There is more to learn from the European Data Protection Board’s recent opinion on AI models.

I previously reviewed the EDPB’s take on what the consequences could be for the unlawful processing of personal data in the development phase of an AI model. I also looked at how people should analyze “legitimate interest.”

This week, I look at the anonymousness of AI models.

Some key points:

  • AI models are not always anonymous. They need to be assessed on a case-by-case basis.
  • AI models cannot be considered anonymous if they were specifically designed to provide personal data regarding individuals whose personal data was used to train the model.
  • For an AI model to be considered anonymous, both (1) the likelihood of direct (including probabilistic) extraction of personal data regarding individuals whose personal data were used to develop the model and (2) the likelihood of obtaining, intentionally or not, such personal data from queries, should be insignificant. It is important to take into account “all the means reasonably likely to be used” by the controller or another person.
  • Pay special attention to risk of singling out, which is substantial.
  • Consider all means reasonably likely to be used by the controller or another person to identify individuals, which may include: characteristics of training data, AI model & training procedure; context; additional information; costs and amount of time needed to obtain such info; available technology and technological developments.
  • Such means and levels of testing may differ between a publicly available model one one that is intended only to be used internally by employees.
  • Consider risk of identification by controller and different types of “other persons,” including unintended third parties accessing the AI model, and unintended reuse or disclosure of model.
  • Be able to prove, through steps taken and documentation, that you have taken effective measures to anonymize the AI model. Otherwise, you may be in breach of your accountability obligations under Article 5(2) GDPR.

Factors to consider:

  • Selection of sources: Selection criteria; relevance and adequacy of chosen sources; exclusion of inappropriate sources.
  • Preparation of data for training phase: Could you use anonymous or pseudonymous data? If not why not. Data minimization strategies and techniques to restrict volume of personal data included in training process. Data filtering processes to remove irrelevant personal data.
  • Methodological choices regarding training: Improve model generalization and reduce overfitting.
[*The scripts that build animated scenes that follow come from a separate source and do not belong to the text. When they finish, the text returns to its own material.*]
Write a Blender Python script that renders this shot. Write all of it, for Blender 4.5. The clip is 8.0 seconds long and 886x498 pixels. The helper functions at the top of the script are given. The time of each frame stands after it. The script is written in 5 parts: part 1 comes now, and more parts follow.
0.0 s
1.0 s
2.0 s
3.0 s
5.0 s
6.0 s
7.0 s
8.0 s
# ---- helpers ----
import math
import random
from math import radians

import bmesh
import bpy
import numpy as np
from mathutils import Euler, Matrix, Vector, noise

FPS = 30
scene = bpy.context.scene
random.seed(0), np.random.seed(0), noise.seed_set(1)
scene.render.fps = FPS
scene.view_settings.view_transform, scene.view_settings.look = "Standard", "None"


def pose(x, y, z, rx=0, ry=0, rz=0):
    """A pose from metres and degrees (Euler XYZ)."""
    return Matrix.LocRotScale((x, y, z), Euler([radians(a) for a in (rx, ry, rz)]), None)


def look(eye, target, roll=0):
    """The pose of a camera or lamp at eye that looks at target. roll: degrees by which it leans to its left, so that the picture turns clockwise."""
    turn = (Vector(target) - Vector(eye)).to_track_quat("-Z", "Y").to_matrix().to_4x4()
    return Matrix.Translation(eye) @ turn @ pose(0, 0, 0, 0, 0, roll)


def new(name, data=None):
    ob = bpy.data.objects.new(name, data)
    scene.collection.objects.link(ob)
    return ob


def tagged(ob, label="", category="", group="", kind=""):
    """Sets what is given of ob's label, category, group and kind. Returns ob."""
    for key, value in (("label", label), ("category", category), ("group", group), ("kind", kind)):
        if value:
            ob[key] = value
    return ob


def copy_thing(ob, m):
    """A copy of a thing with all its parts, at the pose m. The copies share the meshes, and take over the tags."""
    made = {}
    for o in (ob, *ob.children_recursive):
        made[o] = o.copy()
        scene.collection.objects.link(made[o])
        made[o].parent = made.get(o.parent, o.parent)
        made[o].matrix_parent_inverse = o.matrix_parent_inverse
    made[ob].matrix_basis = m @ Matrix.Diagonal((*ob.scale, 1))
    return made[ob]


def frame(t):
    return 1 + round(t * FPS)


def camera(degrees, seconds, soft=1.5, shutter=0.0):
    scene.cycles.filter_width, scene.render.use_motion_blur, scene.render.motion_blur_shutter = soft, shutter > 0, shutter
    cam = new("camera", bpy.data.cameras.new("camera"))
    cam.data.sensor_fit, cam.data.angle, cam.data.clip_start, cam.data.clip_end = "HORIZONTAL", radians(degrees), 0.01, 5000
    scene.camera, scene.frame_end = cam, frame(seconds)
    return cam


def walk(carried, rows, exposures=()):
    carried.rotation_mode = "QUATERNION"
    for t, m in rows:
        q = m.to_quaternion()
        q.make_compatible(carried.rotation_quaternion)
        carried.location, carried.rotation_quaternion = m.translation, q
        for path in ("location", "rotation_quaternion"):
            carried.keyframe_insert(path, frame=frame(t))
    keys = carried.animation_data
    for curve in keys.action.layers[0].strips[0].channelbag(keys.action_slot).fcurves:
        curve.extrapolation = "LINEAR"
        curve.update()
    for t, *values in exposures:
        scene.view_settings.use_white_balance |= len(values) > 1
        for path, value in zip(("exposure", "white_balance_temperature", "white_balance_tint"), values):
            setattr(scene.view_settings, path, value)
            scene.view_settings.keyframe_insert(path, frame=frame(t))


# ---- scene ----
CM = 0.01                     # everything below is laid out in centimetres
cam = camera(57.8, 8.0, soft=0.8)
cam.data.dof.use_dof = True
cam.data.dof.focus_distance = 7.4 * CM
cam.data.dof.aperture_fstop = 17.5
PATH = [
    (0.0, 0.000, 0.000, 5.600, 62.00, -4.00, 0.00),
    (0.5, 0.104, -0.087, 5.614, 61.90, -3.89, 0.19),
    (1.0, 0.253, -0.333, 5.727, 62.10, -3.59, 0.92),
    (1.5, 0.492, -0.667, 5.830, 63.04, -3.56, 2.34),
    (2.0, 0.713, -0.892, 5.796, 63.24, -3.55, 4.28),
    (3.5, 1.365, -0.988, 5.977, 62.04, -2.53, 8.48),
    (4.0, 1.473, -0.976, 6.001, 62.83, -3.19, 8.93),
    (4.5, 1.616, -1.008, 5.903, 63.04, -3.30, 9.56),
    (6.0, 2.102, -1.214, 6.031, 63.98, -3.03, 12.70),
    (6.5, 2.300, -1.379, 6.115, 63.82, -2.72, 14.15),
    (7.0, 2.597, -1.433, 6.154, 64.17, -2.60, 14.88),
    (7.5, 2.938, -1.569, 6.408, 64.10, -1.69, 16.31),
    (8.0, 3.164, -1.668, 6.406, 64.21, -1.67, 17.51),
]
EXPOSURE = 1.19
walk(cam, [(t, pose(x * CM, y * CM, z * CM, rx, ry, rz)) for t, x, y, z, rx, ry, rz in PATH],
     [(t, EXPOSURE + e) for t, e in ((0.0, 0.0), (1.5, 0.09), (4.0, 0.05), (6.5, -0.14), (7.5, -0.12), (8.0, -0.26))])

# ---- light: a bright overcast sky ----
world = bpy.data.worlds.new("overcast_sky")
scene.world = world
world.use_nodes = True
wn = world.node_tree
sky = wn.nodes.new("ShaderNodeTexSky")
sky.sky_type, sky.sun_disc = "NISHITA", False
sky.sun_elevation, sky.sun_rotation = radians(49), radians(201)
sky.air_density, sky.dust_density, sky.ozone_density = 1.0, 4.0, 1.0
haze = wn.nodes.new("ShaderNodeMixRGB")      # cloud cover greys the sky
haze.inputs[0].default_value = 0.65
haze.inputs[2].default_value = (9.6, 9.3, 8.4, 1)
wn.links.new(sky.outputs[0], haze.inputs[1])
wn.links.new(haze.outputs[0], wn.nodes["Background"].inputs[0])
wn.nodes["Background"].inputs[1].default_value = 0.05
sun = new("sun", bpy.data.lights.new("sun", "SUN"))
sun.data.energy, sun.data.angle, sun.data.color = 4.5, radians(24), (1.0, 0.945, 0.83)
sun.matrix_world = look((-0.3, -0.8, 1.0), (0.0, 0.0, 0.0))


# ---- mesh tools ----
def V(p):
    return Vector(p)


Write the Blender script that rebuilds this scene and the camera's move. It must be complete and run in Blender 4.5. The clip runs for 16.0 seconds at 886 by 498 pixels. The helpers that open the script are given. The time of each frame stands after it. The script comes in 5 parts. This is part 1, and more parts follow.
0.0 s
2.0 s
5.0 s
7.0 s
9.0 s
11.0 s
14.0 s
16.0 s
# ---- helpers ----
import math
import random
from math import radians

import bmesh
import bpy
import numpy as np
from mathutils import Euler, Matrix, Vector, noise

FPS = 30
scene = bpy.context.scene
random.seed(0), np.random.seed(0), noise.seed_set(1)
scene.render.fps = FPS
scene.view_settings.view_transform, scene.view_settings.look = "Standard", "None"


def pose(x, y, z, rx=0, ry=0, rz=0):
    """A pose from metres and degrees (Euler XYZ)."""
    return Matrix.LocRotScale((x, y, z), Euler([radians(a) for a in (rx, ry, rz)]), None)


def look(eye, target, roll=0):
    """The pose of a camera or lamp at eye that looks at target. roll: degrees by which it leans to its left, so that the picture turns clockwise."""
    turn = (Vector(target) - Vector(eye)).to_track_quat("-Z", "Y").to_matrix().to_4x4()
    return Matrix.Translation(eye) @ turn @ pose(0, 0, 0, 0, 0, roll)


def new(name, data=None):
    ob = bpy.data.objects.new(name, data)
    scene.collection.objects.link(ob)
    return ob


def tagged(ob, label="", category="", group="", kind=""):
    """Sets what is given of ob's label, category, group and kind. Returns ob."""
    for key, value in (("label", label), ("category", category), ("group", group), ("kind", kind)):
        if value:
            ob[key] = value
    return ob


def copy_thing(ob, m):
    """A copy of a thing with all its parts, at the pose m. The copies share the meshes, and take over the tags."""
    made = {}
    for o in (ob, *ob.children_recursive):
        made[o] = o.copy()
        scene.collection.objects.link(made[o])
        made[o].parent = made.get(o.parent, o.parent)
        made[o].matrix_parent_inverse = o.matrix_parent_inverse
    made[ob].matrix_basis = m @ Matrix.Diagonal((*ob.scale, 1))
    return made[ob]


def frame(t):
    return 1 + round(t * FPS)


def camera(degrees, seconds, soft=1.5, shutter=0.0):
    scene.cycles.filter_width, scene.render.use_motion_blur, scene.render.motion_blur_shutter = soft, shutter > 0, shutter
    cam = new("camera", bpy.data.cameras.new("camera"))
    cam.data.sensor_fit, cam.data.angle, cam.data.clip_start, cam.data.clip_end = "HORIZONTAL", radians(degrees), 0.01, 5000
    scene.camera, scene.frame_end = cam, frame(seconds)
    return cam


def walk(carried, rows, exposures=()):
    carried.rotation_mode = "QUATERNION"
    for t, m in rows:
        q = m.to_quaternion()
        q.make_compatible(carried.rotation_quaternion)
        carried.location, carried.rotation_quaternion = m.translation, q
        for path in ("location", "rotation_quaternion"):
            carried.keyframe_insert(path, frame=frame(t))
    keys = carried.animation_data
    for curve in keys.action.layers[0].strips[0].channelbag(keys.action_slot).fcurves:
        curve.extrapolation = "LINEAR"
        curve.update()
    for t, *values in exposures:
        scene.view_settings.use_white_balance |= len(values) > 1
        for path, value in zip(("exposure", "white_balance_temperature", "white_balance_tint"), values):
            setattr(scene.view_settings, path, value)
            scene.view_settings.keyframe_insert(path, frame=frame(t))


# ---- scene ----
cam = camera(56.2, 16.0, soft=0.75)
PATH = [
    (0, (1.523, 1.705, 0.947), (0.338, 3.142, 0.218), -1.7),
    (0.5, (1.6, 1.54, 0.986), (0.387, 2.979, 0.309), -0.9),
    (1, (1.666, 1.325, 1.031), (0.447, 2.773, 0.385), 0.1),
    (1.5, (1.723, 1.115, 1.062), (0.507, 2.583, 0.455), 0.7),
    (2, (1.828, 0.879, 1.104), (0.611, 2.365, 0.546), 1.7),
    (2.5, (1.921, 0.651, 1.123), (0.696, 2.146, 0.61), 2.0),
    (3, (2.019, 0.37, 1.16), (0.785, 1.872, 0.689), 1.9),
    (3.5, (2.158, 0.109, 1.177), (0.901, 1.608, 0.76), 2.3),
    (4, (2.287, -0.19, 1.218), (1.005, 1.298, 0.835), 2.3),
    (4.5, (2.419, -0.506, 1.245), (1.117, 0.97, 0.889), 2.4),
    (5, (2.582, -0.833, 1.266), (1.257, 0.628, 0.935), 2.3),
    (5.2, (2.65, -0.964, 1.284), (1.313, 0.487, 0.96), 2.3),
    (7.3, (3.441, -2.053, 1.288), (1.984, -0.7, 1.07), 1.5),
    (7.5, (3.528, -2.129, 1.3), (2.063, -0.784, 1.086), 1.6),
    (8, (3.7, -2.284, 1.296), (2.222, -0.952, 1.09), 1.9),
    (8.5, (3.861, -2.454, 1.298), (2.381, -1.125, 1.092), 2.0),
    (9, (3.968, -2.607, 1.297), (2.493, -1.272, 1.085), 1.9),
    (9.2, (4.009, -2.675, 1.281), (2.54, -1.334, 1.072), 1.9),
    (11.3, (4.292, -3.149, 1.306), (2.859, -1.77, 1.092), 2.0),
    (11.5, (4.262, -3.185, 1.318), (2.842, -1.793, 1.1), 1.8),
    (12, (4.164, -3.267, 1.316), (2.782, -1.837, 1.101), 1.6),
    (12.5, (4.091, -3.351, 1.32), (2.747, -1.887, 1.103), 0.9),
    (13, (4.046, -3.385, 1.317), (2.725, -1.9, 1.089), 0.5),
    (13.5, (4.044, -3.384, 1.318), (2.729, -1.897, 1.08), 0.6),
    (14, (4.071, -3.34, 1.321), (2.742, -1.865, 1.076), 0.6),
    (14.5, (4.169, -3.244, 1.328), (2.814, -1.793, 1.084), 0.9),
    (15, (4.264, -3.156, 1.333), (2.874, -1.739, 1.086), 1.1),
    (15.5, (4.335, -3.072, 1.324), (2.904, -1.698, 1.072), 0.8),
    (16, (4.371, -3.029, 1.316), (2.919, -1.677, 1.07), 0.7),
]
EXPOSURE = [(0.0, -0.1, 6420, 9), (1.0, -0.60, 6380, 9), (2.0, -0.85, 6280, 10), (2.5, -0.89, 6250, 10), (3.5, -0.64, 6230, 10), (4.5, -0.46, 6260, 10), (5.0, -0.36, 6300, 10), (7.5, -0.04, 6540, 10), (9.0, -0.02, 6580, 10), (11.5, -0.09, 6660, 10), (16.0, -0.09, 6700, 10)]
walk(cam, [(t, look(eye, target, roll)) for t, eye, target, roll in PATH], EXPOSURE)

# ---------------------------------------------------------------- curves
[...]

Privacy-preserving techniques (e.g. differential privacy).
  • Measures regarding outputs of model (lower likelihood of obtaining personal data related to training data from queries).
  • Conduct sufficient tests on model that cover widely known, state-of-the-art attacks: eg attribute and membership inference; exfiltration; regurgitation of training data; model inversion; or reconstruction attacks.
  • Document process including: DPIA; advice by DPO; technical and organizational measures; AI model’s theoretical resistance to re-identification techniques.